Dr. Willie James Jennings: What Love Sounds Like

"God has always worked in an economy of humility, where the divine life has been joined to human life, God's voice flowing in and with human voices. God's voice, woven into the voices of the prophets, is what love sounds like."

With steadfast faithfulness, Professor Willie James Jennings illuminates the prophetic impulse at the heart of the gospels. As he reflects on Luke 3:1-6, I hear the interweaving of his voice with God's voice, his human love with God's love.

Dr. Jennings proposes that hearing God's voice, listening to God's love, "the world itself will make room for its Creator.
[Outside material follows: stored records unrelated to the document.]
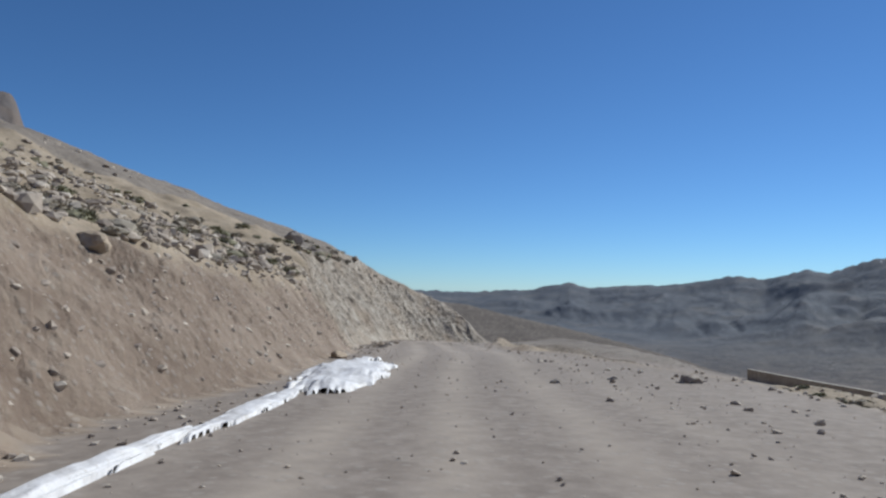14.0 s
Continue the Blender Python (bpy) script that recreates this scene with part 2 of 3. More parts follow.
def plaster_material(name, dark, light):
    m, t, b = nodes_of(name)
    p = position(t)
    n, f = noise_at(t, p, 0.9, 8, 0.6), noise_at(t, p, 8.0, 8, 0.6)
    c = ramp(t, n, [(0.3, dark), (0.68, light)])
    c = mix(t, ramp(t, f, [(0.5, (0, 0, 0)), (0.66, (0.7, 0.7, 0.7))]), c, tuple(v * 0.55 for v in dark))
    drip = node(t, "ShaderNodeMapping", Scale=(3.0, 3.0, 0.35))
    t.links.new(p, drip.inputs["Vector"])
    c = mix(t, ramp(t, noise_at(t, drip.outputs[0], 1.3, 5), [(0.5, (0, 0, 0)), (0.7, (0.5, 0.5, 0.5))]), c, tuple(v * 0.6 for v in dark))
    t.links.new(c, b.inputs["Base Color"])
    b.inputs["Roughness"].default_value = 0.92
    bump(t, b, math_node(t, "ADD", n, math_node(t, "MULTIPLY", f, 0.6)), 0.6, 0.03)
    return m


GROUND, MOUNTAIN, SNOW, RUBBLE = ground_material(), mountain_material(), snow_material(), rubble_material()
GREY_STONE = stone_material("grey_boulder_stone", (0.24, 0.21, 0.185), (0.43, 0.385, 0.335))
TAN_STONE = stone_material("tan_boulder_stone", (0.30, 0.24, 0.175), (0.50, 0.41, 0.31))
DARK_STONE = stone_material("dark_crag_stone", (0.10, 0.075, 0.06), (0.21, 0.165, 0.13), 0.12)
GREEN_LEAF = leaf_material("green_cushion_leaf", (0.14, 0.142, 0.08), (0.25, 0.24, 0.15))
GREY_LEAF = leaf_material("dry_cushion_leaf", (0.24, 0.212, 0.17), (0.42, 0.375, 0.305))
WALL_FACE = plaster_material("weathered_wall_plaster", (0.34, 0.285, 0.225), (0.50, 0.43, 0.345))
WALL_CAP = plaster_material("pale_wall_coping", (0.27, 0.24, 0.20), (0.42, 0.38, 0.32))

# ---------------------------------------------------------------- land


def lattice(ix, iy, seed):
    h = (ix.astype(np.int64) * 374761393 + iy.astype(np.int64) * 668265263 + seed * 1442695041) & 0x7FFFFFFF
    h = ((h ^ (h >> 13)) * 1274126177) & 0x7FFFFFFF
    return ((h ^ (h >> 16)) & 0xFFFF) / 65535.0


def value_noise(x, y, seed=0):
    ix, iy = np.floor(x), np.floor(y)
    fx, fy = x - ix, y - iy
    fx, fy = fx * fx * fx * (fx * (fx * 6 - 15) + 10), fy * fy * fy * (fy * (fy * 6 - 15) + 10)
    a, b = lattice(ix, iy, seed), lattice(ix + 1, iy, seed)
    c, d = lattice(ix, iy + 1, seed), lattice(ix + 1, iy + 1, seed)
    return (a + (b - a) * fx) * (1 - fy) + (c + (d - c) * fx) * fy - 0.5


def fbm(x, y, size, octaves=4, seed=0, gain=0.5):
    out, amp, f = 0.0, 1.0, 1.0 / size
    for k in range(octaves):
        out = out + amp * value_noise(x * f + 17.3 * k, y * f - 9.1 * k, seed + k)
        amp, f = amp * gain, f * 2.03
    return out


def ridged(x, y, size, octaves=4, seed=0, gain=0.5):
    out, amp, f = 0.0, 1.0, 1.0 / size
    for k in range(octaves):
        out = out + amp * (1 - 4 * np.abs(value_noise(x * f + 5.7 * k, y * f + 3.3 * k, seed + k)))
        amp, f = amp * gain, f * 2.1
    return out


def smooth(a, b, v):
    t = np.clip((v - a) / (b - a), 0, 1)
    return t * t * (3 - 2 * t)


def curve_through(rows, step):
    """Rows of numbers, of which the first two are a place, followed smoothly at even steps."""
    rows = np.array(rows, float)
    fine = []
    for i in range(len(rows) - 1):
        p0, p1, p2, p3 = rows[max(i - 1, 0)], rows[i], rows[i + 1], rows[min(i + 2, len(rows) - 1)]
        for u in np.linspace(0, 1, 24, endpoint=False):
            fine.append(0.5 * (2 * p1 + (p2 - p0) * u + (2 * p0 - 5 * p1 + 4 * p2 - p3) * u**2 + (3 * p1 - p0 - 3 * p2 + p3) * u**3))
    fine = np.array(fine + [rows[-1]])
    run = np.r_[0, np.cumsum(np.hypot(*np.diff(fine[:, :2], axis=0).T))]
    at = np.arange(0, run[-1], step)
    return np.stack([np.interp(at, run, fine[:, k]) for k in range(fine.shape[1])], 1)

# The road: place, height, width to its left and right, steepness of the cut on either side
ROAD = [
    (3.5, -16, 2.4, 4.0, 4.0, 1.0, 1.0), (0, 0, 0, 5.0, 4.0, 1.0, 1.0), (-3.8, 12.3, -1.55, 6.0, 3.5, 1.0, 1.0),
    (-8, 20.5, -2.63, 6.5, 3.5, 1.0, 1.0), (-15.9, 32.9, -4.34, 7.0, 3.5, 1.0, 1.0), (-22.6, 42.2, -4.92, 6.5, 4.5, 1.0, 1.0),
    (-28.6, 50, -5.22, 5.2, 5.5, 1.0, 1.0), (-33.7, 56.8, -5.63, 4.6, 7.0, 1.0, 1.0), (-42.1, 68.6, -6.57, 4.2, 8.0, 1.05, 1.0),
    (-51, 81.4, -7.17, 4.2, 8.0, 1.1, 1.0), (-60, 95.6, -7.87, 4.2, 6.0, 1.25, 1.0), (-65.7, 103.6, -8.48, 4.2, 4.5, 1.35, 1.0),
    (-73.2, 113.8, -9.24, 4.4, 4.5, 1.35, 1.0), (-77.7, 120.9, -9.8, 4.6, 5.0, 1.35, 1.0), (-80.2, 129.0, -10.4, 4.8, 5.0, 1.3, 1.0),
    (-81.8, 135.0, -11.1, 7.0, 4.5, 1.2, 1.0), (-80.5, 140.5, -12.4, 9.0, 4.0, 1.2, 1.0), (-75.9, 143.8, -12.9, 10.0, 4.0, 1.2, 1.0),
    (-67.7, 144.9, -13.42, 7.5, 5.0, 1.0, 1.0), (-60.6, 143.6, -13.7, 4.2, 5.0, 1.0, 1.0), (-54.6, 141.2, -14.2, 4.4, 3.7, 1.0, 1.5),
    (-40, 136.0, -14.5, 2.8, 2.8, 1.0, 1.5), (-31, 133.6, -14.5, 2.8, 2.6, 1.0, 1.0), (-25.5, 130.0, -14.8, 3.0, 3.0, 1.0, 0.9), (-22.5, 122, -15.3, 3.2, 3.0, 1.0, 0.9),
    (-22.5, 112, -15.8, 3.2, 3.0, 1.0, 0.9), (-22, 100, -16.4, 3.2, 3.0, 1.0, 0.9), (-18.5, 87, -17.1, 3.2, 3.0, 1.0, 0.9), (-11, 72, -17.9, 3.2, 3.0, 1.0, 0.9), (-1, 58, -18.7, 3.2, 3.0, 1.0, 0.9), (11, 46, -19.5, 3.2, 3.0, 1.0, 0.9)]
WAY = curve_through(ROAD, 0.8)
WAY_AHEAD = np.gradient(WAY[:, :2], axis=0)
WAY_AHEAD /= np.linalg.norm(WAY_AHEAD, axis=1)[:, None]
WAY_RUN = np.arange(len(WAY)) * 0.8


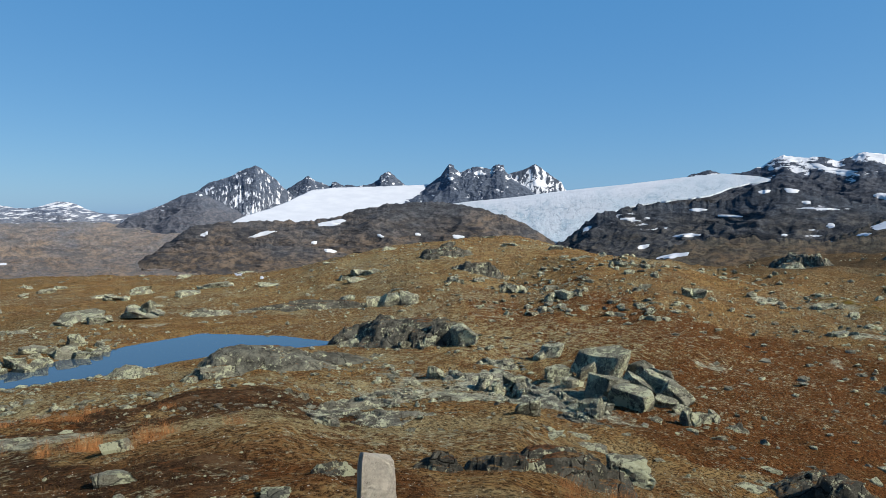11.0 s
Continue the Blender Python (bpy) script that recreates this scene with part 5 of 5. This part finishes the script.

Valleys filled, mountains and hills made low, crooked roads made straight and rough ones made smooth--all will be made to angle toward the divine life present in the world.... John announces a new question. No longer do we need to ask, "Where can God be found?" Now the only question is "Do you see the God who is coming to you?"

God comes to transform this world, Dr. Jennings shows: "If God will be seen, so too will the clandestine operations of evil and injustice. They will no longer hide in the shadows and behind closed doors. Plans made and structures created that destroy the creation and damage the creature will no longer be able to hide through their political and social rhetoric or through those mechanisms that blind people to what is in front of their eyes. All flesh means that all creatures--not only all peoples--will see and experience God's salvation."

Many times, in reading the gospels, we rush past John the Baptist to get to Jesus. Yet Dr. Jennings asks us to read the gospels afresh: "Jesus heard John. Jesus heard the voice from the wilderness, speaking to him.... We read this text poorly if we bypass this hearing as though it was inconsequential, as though Jesus would have come forward even without John." Amen, Dr. Jennings. Jesus heard John.

Notes

Dr. Willie James Jennings is Associate Professor of Systematic Theology and Africana Studies at Yale Divinity School. His commentary on Luke 3:1-6 can be found in Connections: A Lectionary Commentary, Year C, Volume 1, p.31.